Thomas Elias: Where to find the real cheats in immigration
When agents of the U.S. Citizenship and Immigration Service (CIS) stage roundups of undocumented immigrants illegally employed around America, they almost never visit the likes of Cisco Systems, Intel, Qualcomm and other high-technology giants.
Rather, they usually hit relatively small shops and factories with fewer than 300 workers, places where they’ve been tipped off to illegal employment.
They also don’t usually raid churches, mosques, ashrams and other religious organizations often operated by and for immigrants, legal or not.
There’s one big reason for this: Most of the recent immigrants employed by technology corporations and religious institutions have visas.
This, of course, is very different from saying there is no cheating in these places. In fact, a look at the applications filed last spring for 65,000 H-1B temporary worker visas indicates there’s a whole lot of cheatin’ goin’ on.
H1-Bs are supposed to go only to foreign workers whose employers sign sworn statements asserting that they cannot find any American citizen workers to do the same work. Organizations of American engineers and computer programmers have claimed for decades those declarations are lies. They say the H1-B visas are used by big companies as a way to get skilled labor more cheaply than they can by hiring Americans.

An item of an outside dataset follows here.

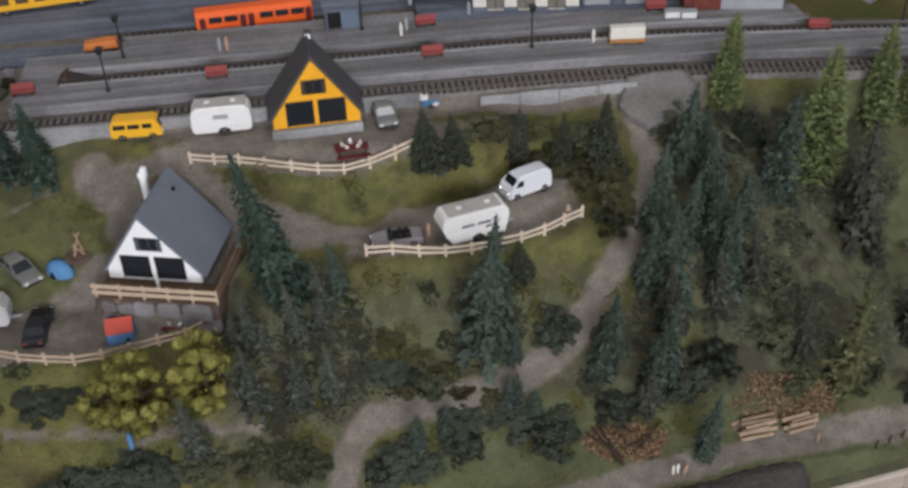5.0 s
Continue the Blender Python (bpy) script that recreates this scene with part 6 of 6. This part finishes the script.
def in_woods(x, y, v, g):
    left = 1 - smooth((x + 0.2) / 0.07)
    mid = smooth((x - 0.46) / 0.05) * (1 - smooth((x - 0.74) / 0.06)) * (1 - smooth((v - 0.86) / 0.03)) * smooth((v - 0.66) / 0.02)
    low = smooth((x - 0.05) / 0.05) * (1 - smooth((x - 0.46) / 0.03)) * (1 - smooth((v - 0.69) / 0.03)) * smooth((v - 0.6) / 0.02)
    east = smooth((x - 0.78) / 0.04) * (1 - smooth((v - 0.80) / 0.04)) * smooth((v - 0.69) / 0.02)
    return np.maximum.reduce([left * (1 - smooth((v - 0.95) / 0.02)), mid, low * 1.0, east * 0.4]) * (1 - g)


def patchy(x, y, k):
    """Patches a few centimetres wide."""
    return smooth(0.5 + 0.6 * np.sin(x * 47 + k + 1.5 * np.sin(y * 31 + k)) + 0.6 * np.sin(y * 53 + 2 * k + 1.4 * np.sin(x * 37)))


scattered("grass", 5, 30000, lambda x, y, v, g: (1 - g) * (1 - 0.8 * in_woods(x, y, v, g)) * (1 - smooth((v - 0.875) / 0.01)), blades, M["tuft"], "short green flock grass", "grass")
scattered("undergrowth", 6, 2600, lambda x, y, v, g: smooth((in_woods(x, y, v, g) - 0.3) / 0.5) * smooth((x - 0.4) / 0.1) * patchy(x, y, 0), cushion, M["moss"], "low olive moss and undergrowth", "undergrowth")
scattered("dark_undergrowth", 7, 2000, lambda x, y, v, g: smooth((in_woods(x, y, v, g) - 0.5) / 0.4) * (1 - smooth((x - 0.62) / 0.06)) * (0.3 + 0.4 * patchy(x, y, 2)) * (1 - 0.8 * smooth((v - 0.79) / 0.02) * (1 - smooth((x + 0.1) / 0.05))), cushion, M["dark_moss"], "low dark green undergrowth", "undergrowth")


def on_slopes(x, y, v, g):
    low = smooth((x + 0.17) / 0.04) * (1 - smooth((x - 0.46) / 0.03)) * smooth((v - 0.57) / 0.02) * (1 - smooth((v - 0.70) / 0.02))
    bank = smooth((x - 0.03) / 0.03) * (1 - smooth((x - 0.45) / 0.03)) * smooth((v - 0.785) / 0.012) * (1 - smooth((v - 0.835) / 0.012)) * 0.5
    lawn = smooth((x + 0.28) / 0.04) * (1 - smooth((x + 0.06) / 0.03)) * smooth((v - 0.79) / 0.01) * (1 - smooth((v - 0.865) / 0.01)) * 0.35
    return np.maximum.reduce([low, bank, lawn * 0.6]) * smooth((0.25 - g) / 0.2)


scattered("slope_flock", 8, 2600, lambda x, y, v, g: on_slopes(x, y, v, g) * patchy(x, y, 4) * 0.6, flat_mat, M["bright_flock"], "yellow-green flock in loose patches on the slope", "grass")
scattered("dark_slope_flock", 9, 2200, lambda x, y, v, g: on_slopes(x, y, v, g) * (1 - smooth((v - 0.7) / 0.03)) * patchy(x, y, 1) * 0.5, flat_mat, M["dark_flock"], "deep green flock in loose patches on the slope", "grass")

That claim gained credibility in June, with Internet exposure of a marketing video showing a major Pennsylvania law firm advising companies how to fake a search for American workers while actually paving the way for low-wage foreign job-seekers.

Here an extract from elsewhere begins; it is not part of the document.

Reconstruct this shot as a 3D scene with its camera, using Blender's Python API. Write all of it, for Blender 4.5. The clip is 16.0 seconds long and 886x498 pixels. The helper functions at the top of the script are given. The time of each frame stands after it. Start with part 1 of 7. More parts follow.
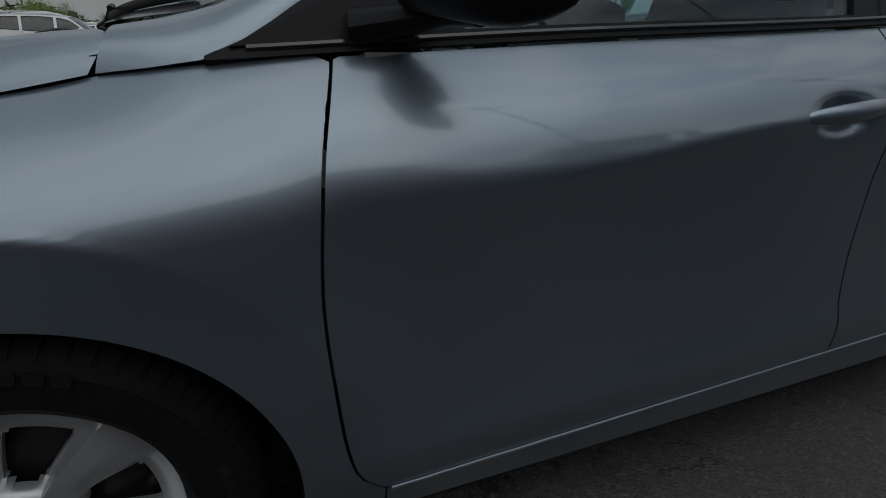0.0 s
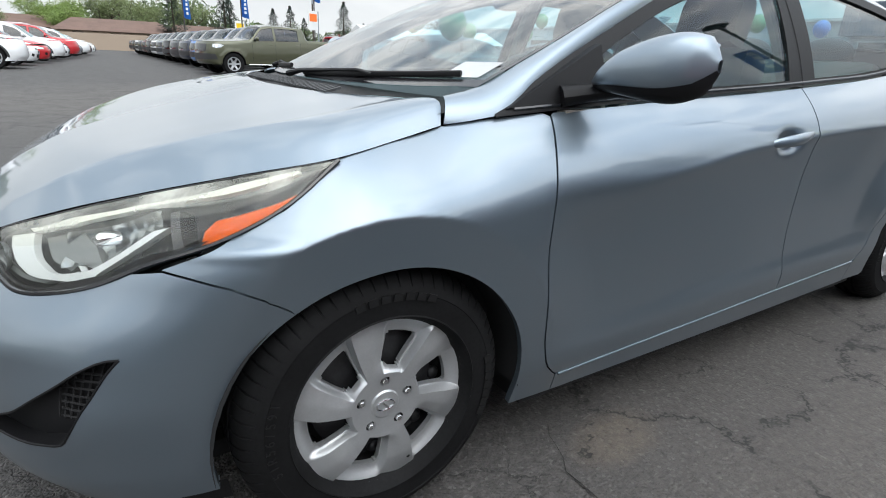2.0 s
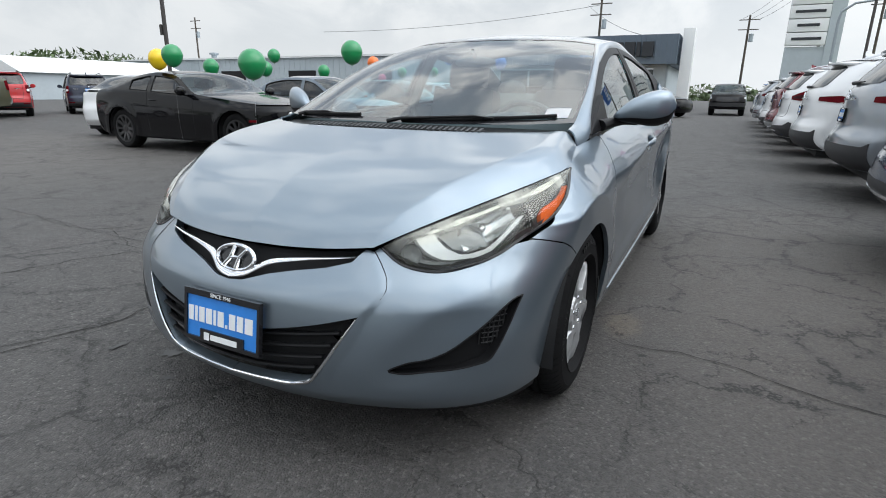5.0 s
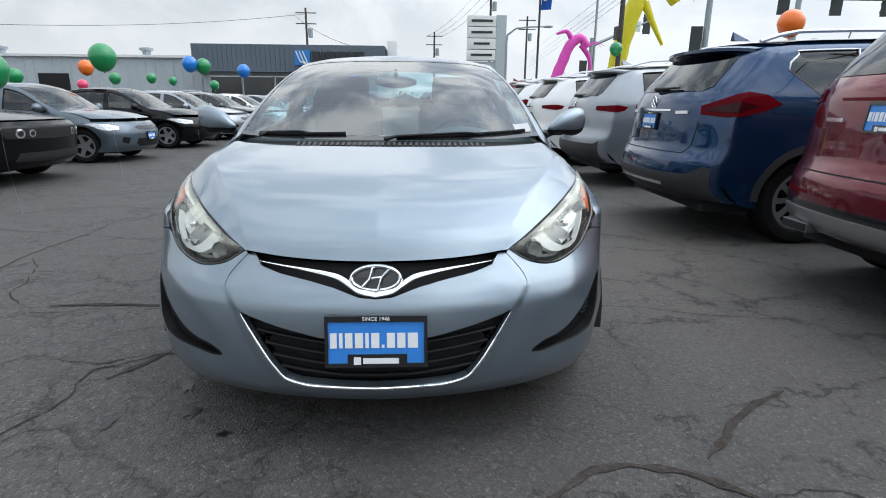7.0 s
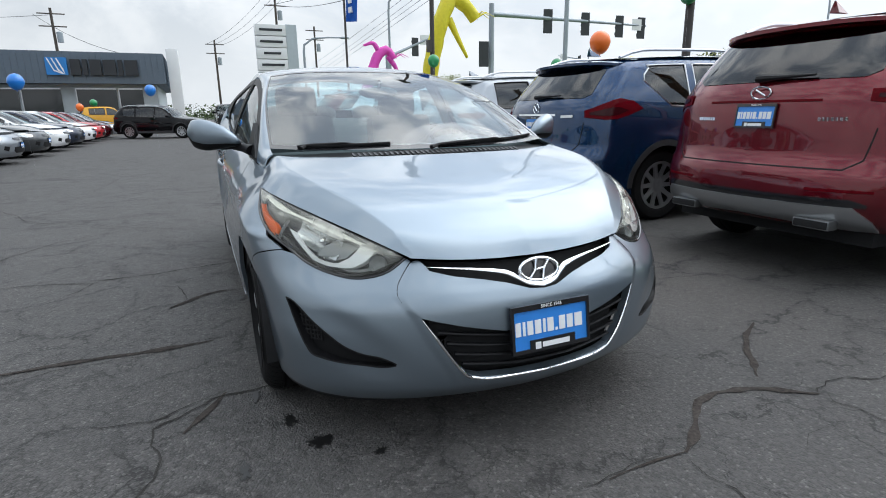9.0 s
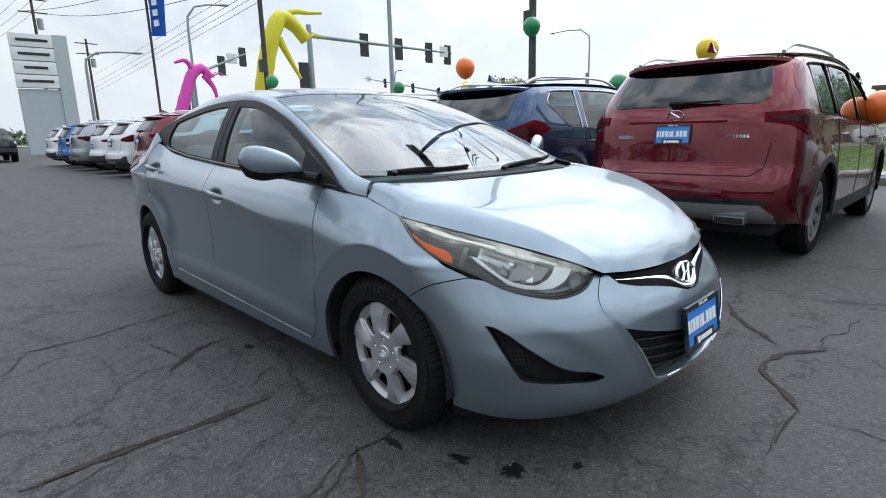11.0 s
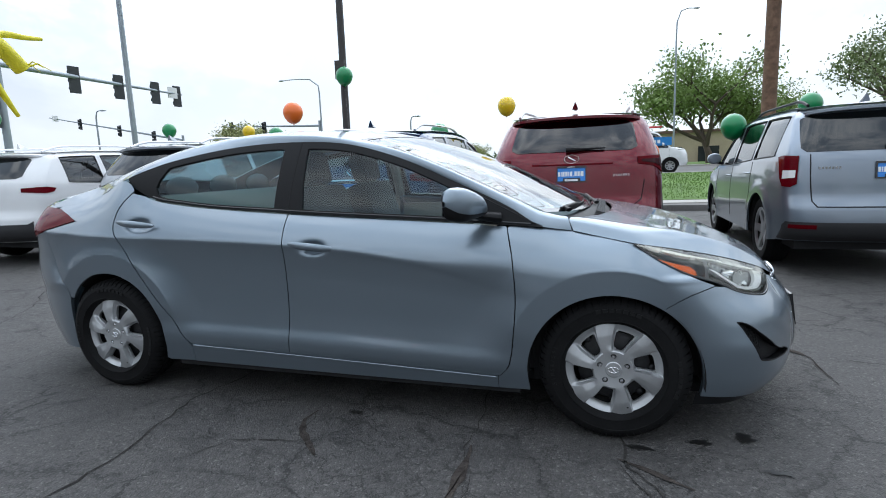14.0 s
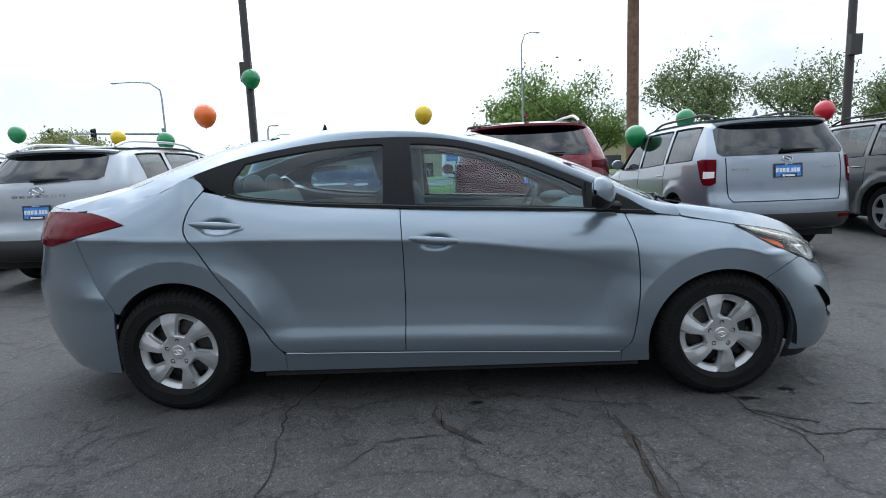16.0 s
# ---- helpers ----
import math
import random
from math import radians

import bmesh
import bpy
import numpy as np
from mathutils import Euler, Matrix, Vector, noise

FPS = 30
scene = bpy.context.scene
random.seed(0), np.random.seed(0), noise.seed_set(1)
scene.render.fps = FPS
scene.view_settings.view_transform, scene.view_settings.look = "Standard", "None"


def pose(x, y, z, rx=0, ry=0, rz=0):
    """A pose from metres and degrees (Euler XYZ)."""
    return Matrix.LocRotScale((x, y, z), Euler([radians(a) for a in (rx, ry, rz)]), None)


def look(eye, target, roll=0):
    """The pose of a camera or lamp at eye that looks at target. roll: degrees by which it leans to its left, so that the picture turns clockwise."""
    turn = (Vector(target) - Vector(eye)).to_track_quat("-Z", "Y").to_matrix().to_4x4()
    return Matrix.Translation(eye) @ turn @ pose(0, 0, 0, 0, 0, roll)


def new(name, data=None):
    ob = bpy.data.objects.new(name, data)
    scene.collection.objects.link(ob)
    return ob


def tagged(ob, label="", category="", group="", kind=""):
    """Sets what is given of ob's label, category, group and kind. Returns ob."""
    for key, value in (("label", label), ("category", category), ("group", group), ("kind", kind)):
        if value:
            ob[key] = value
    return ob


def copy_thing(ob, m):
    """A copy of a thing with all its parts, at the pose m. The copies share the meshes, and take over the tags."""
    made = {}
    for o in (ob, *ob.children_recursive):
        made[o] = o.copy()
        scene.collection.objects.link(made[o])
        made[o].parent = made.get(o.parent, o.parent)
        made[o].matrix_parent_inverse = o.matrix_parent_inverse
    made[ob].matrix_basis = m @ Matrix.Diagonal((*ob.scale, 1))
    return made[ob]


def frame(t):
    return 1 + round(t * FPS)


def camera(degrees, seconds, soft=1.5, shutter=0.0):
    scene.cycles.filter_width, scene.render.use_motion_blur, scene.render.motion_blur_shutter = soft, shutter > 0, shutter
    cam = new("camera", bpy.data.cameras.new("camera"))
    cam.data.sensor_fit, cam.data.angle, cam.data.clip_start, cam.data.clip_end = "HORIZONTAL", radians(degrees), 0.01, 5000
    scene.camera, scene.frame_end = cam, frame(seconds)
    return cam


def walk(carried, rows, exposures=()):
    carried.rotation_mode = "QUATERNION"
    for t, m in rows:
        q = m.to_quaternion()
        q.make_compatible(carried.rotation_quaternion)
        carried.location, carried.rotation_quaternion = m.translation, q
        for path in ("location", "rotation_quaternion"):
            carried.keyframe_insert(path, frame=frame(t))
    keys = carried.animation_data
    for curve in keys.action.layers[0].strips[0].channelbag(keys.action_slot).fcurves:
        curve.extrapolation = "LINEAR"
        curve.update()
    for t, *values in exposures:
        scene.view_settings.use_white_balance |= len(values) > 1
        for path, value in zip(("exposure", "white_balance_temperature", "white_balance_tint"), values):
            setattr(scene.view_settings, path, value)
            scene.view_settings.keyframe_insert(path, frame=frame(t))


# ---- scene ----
cam = camera(79.0, 16.0, soft=1.0)
PATH = [
    (0, (1.045, 1.534, 0.935), (0.324, -0.191, 0.227), 1.0),
    (0.5, (1.154, 1.6, 0.985), (0.436, -0.119, 0.264), 1.4),
    (1, (1.334, 1.666, 0.997), (0.518, -0.025, 0.31), 1.7),
    (1.5, (1.556, 1.718, 1.011), (0.65, 0.066, 0.341), 2.0),
    (2, (1.79, 1.739, 1.034), (0.774, 0.154, 0.358), 2.5),
    (2.5, (2.046, 1.746, 1.042), (0.94, 0.216, 0.379), 2.5),
    (3, (2.309, 1.734, 1.056), (1.121, 0.258, 0.416), 2.4),
    (3.5, (2.55, 1.665, 1.048), (1.262, 0.263, 0.437), 2.1),
    (4, (2.794, 1.561, 1.06), (1.372, 0.28, 0.477), 1.7),
    (4.2, (2.884, 1.517, 1.061), (1.403, 0.302, 0.487), 1.5),
    (6.3, (3.583, 0.537, 1.107), (1.667, 0.334, 0.569), 0.7),
    (6.5, (3.621, 0.421, 1.108), (1.697, 0.306, 0.577), 0.8),
    (7, (3.694, 0.134, 1.118), (1.765, 0.22, 0.595), 0.5),
    (7.5, (3.7, -0.164, 1.111), (1.785, 0.091, 0.595), 0.2),
    (8, (3.698, -0.442, 1.112), (1.811, -0.023, 0.599), -0.1),
    (8.5, (3.668, -0.723, 1.114), (1.828, -0.121, 0.613), -0.5),
    (9, (3.587, -0.997, 1.115), (1.814, -0.213, 0.624), -0.8),
    (9.2, (3.531, -1.102, 1.106), (1.787, -0.248, 0.624), -0.7),
    (11.3, (2.77, -2.138, 1.159), (1.425, -0.719, 0.739), -1.6),
    (11.5, (2.675, -2.213, 1.166), (1.37, -0.754, 0.756), -1.7),
    (12, (2.435, -2.441, 1.169), (1.263, -0.868, 0.781), -1.8),
    (12.5, (2.178, -2.655, 1.186), (1.154, -0.975, 0.825), -2.0),
    (13, (1.887, -2.825, 1.18), (1.013, -1.059, 0.836), -2.0),
    (13.5, (1.607, -2.979, 1.196), (0.873, -1.147, 0.87), -2.0),
    (14, (1.316, -3.124, 1.188), (0.735, -1.235, 0.886), -2.1),
    (14.5, (1.015, -3.254, 1.196), (0.573, -1.323, 0.921), -2.2),
    (15, (0.701, -3.341, 1.174), (0.39, -1.384, 0.903), -2.3),
    (15.5, (0.391, -3.387, 1.176), (0.21, -1.414, 0.901), -2.3),
    (16, (0.069, -3.422, 1.151), (0.018, -1.442, 0.87), -2.4),
]
walk(cam, [(t, look(eye, aim, roll)) for t, eye, aim, roll in PATH], exposures=[(0.0, -1.95, 6500, 10), (0.1, -1.35, 6500, 10), (0.2, -0.85, 6500, 10), (0.3, -0.4, 6500, 10), (0.4, 0.0, 6500, 10), (0.5, 0.2, 6560, 10), (1.5, 0.15, 6500, 10), (2.5, 0.10, 6500, 10), (4.2, -0.08, 6500, 10), (6.3, -0.13, 6340, 10), (9.2, -0.20, 6300, 10), (12.0, -0.22, 6080, 10), (14.0, -0.17, 6030, 10), (16.0, -0.13, 6060, 10)])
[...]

Plus, a look at the visa applications filed on the first day the government accepted them this year indicates the gripes of disgruntled out-of-work – but highly qualified – Americans are likely correct.
For out of 132,182 applications received on that first day for the 65,000 available H1-B visas, just 12,989 were from workers with master’s degrees or higher. So the vast bulk of the applications came from workers with bachelor’s degrees or less. No one has ever claimed there is a shortage of American workers with those academic qualifications.
Legally, workers with advanced degrees are exempt from the 65,000-visa H1-B cap, so all applicants in that rarefied category should have no problem getting work permits. But officials of the U.S. immigration agency said they would hold a lottery to pick the other 65,000 visa recipients.
The immigration officials said nothing about the most obvious feature of the applications they received: Applicants with master’s degrees or doctorates amounted to less than 10 percent of the workers seeking legal jobs in America. The visas are good for three years and can be renewed for three more.
This scene bothered H1-B critic Kim Berry, president of the national Programmer’s Guild, who noted the small ratio of applicants with advanced degrees puts the lie to the notion that the visas are only for the most highly skilled of workers, whose abilities cannot be duplicated from the domestic work force.
What’s obvious here is that the high-tech industry isn’t necessarily seeking better workers from abroad than it can hire domestically, but rather is looking for workers who will accept lower salaries for the same work just to get their foot in the immigration door.
Meanwhile, CIS chief Emilio Gonzalez admits that his agency has found huge flaws in the special visa program allowing religious workers into America.
“We found that the program had been compromised and the fraud rate was excessively high,” he said.
Suspicions about illegal manipulation of religious worker visas first arose two years ago, when federal agents charged two Muslim imams with running a terrorist cell from a mosque in the Central California city of Lodi.
Both imams had entered via such visas and both are now back in Pakistan. But the CIS investigation revealed one basement mosque in Brooklyn brought in more than 200 persons on false applications. No one knows if any of them were nascent terrorists.
By this fall, Gonzalez says, every religious organization seeking to import clergy on religious worker visas will receive a visit from a CIS agent assigned to determine whether the application reflects a real need.
It’s about time. And there’s also the matter of the H-1Bs: Why don’t CIS officials visit prospective employers of these immigrants, too, to determine whether they have a real need or are simply seeking to lower their payroll?
CIS might plead it lacks the manpower to conduct such investigations, but the real reason the immigration authorities remain willing to accept the word of large companies, but not the word of religious organizations, is that the big employers have more effective lobbying. And yet, until such investigations are conducted regularly, the suspicion that H1-B visas are just another form of corporate welfare and worker exploitation will remain credible.